The Crew:  There's some great location shooting in this one, including the transition from "Spank" to "Courtroom Experts".  The costumers and set designers get to go to town, too, especially in "A Pope Expert Speaks" and "Founding Fathers".  Bob Odenkirk looks wonderful as Nils in "Larry Learns Guitar" — there's some dufus in every town giving cut-rate guitar lessons who looks exactly like that, right down to the faded Metallica Pushead t-shirt.  Mr. Show's ability to make a dollar out of fifteen cents — to take the limitations of its budget and turn them into strengths — was really starting to become clear at this point.

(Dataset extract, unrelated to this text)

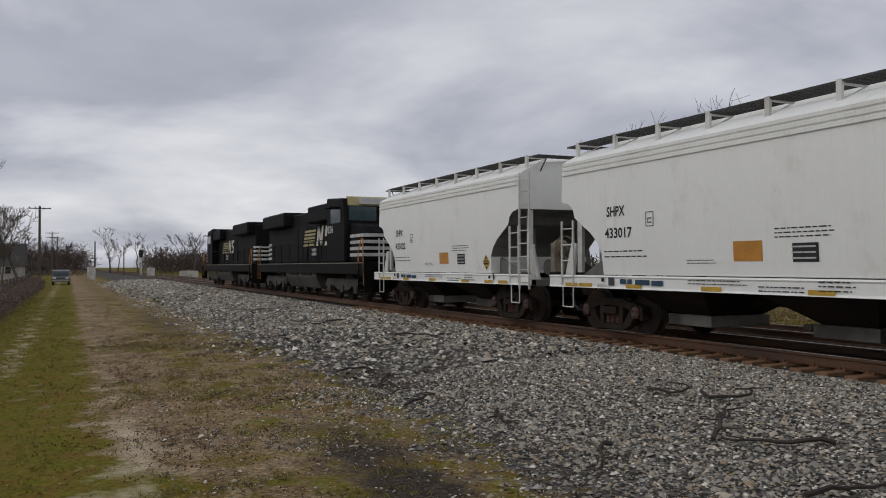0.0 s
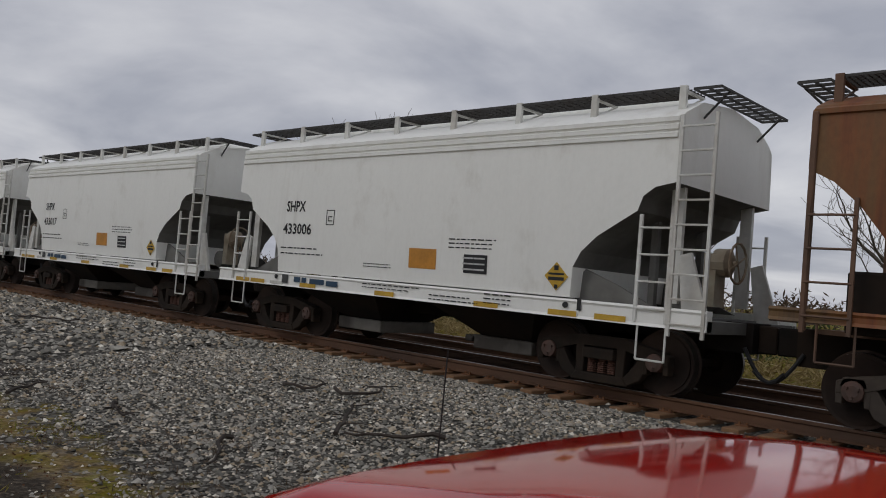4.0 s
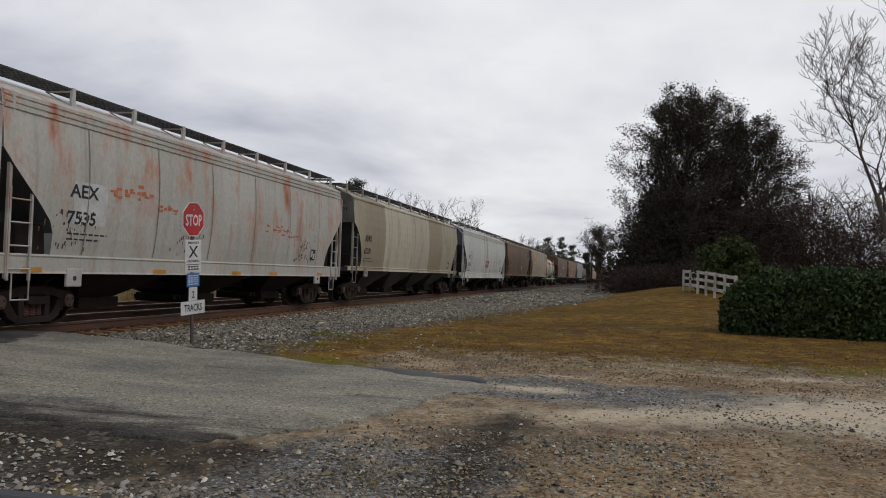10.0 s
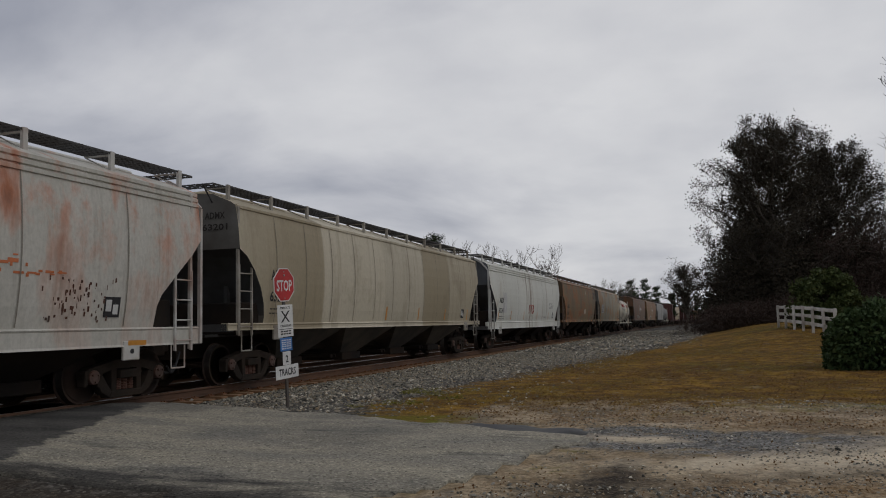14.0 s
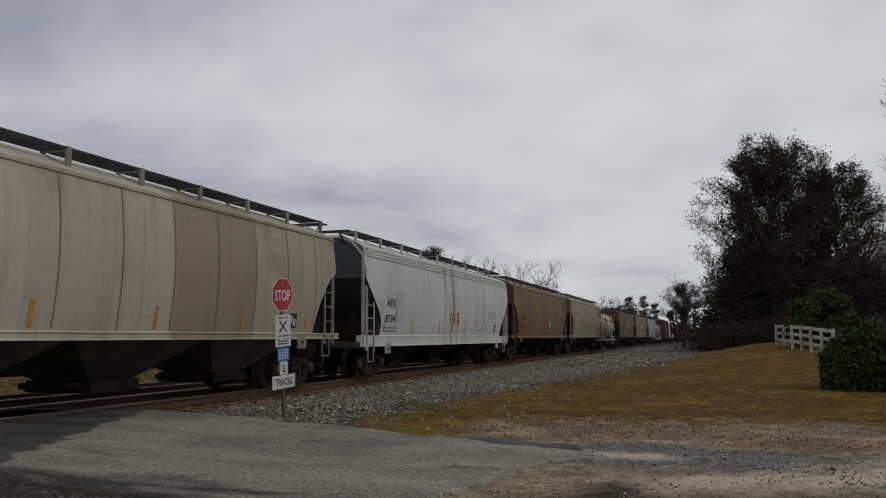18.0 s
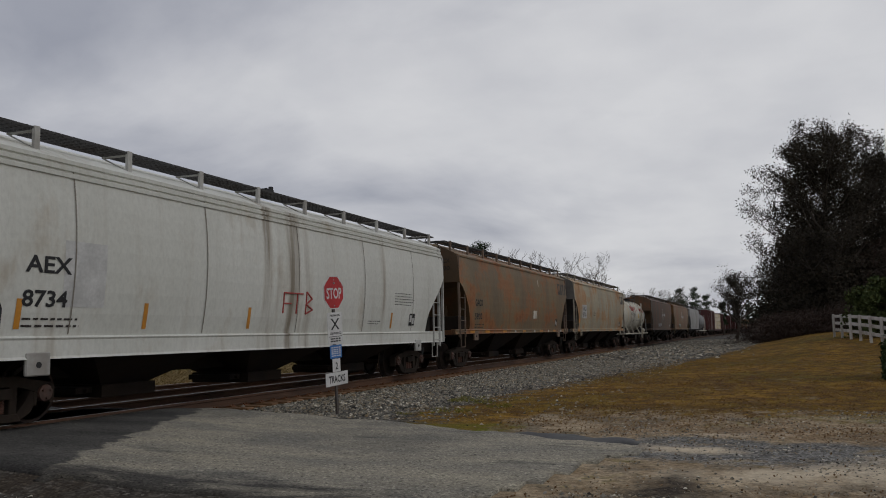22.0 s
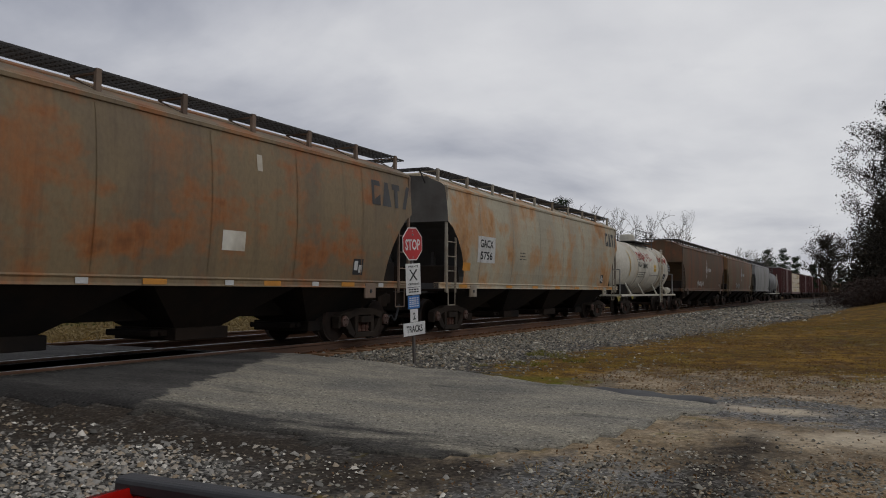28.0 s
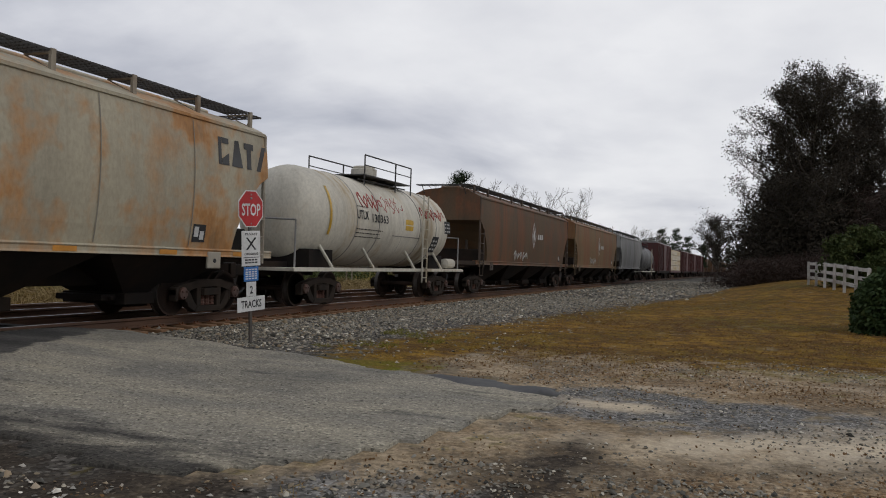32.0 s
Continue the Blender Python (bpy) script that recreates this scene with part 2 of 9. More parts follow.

Timely Comics:  Some of the timely elements really make "Who Let You In?" drag, most especially the O.J. parody.  But other topical stuff holds up better than expected, especially "Spank"; that sketch — which works so well because it focuses on the banal realities instead of the grandiose intentions of performance art — holds up extremely well today.  In fact, there's probably a lot more folks like Spank around now, in the post-9/11-Iraq War period, than there were then.


Pet Theories:  David is in gray checked shorts.  It's not cargo shorts, but it's something.  It's a little unnerving how much Brian Posehn resembles a slightly jollier Pope Benedict; could Mr. Show see the future?  Best break of the episode:  Tom Kenny almost cracks himself up when he delivers the "Put your poo-box away!" line.  I think, judging from the way they played it out, that the cast really had a good time doing "Founding Fathers", and they all seem to be about an eyelash away from breaking.  Also, by request:  the end credits to each show often contain a surprising name in the "SPECIAL THANKS TO" section.  In episode 1, it was former DJ/"Disco Duck" auteur Rick Dees; in episode 2, it was Italian porn star/MP Cicciolina; in episode 3, it was former Atlanta Braves ace Greg Maddux; and this time out, it was Rodion Romanovich Raskolnikov, protagonist of Dostoyevsky's Crime And Punishment.

Deep Thoughts:  While I think it resembles a conventional sketch show more than it does an episode of Mr. Show, largely because I don't think the framing device works all that well, it's still pretty damn strong, and by no means a bad way to end the first season.  When the show returned, it had really learned to make its links work for it, and we'd rarely see that kind of misstep again.


Rating:  B+
Stray Observations:
- "Tim, that doesn't work for us, for a plethora of reasons that I can't go into right now."

- "I thought I was good.  Then I met you, dude.  Then I met you."

- "Maybe you got it off a toilet seat!"

- People who struggle with Imminent Death Syndrome:  Juliette Lewis, Leroy Neiman, Christo, Jerry Lewis, Anne Rice, Clarence Thomas, Stephen Hawking, Quentin Tarantino (the actor, not the director), Hootie (and two of the Blowfish), Tom Wilson, Bil Keane.


- "A recent poll indicates that 85% of the public believes the Pope didn't do it, even if he did."

- Jack Black's problem with hats on this show continues, as he loses his toque off the back of the Expert Truck.


- "Gentlemen!  What a collection of assholes!"

- "No, you can't bring a class of students down here.  This a museum, not a babysitting place."


- Apologies if this entry has more typos than usual.  I have a huge bandage on my right index finger and it makes using my laptop an exciting adventure in gibberish.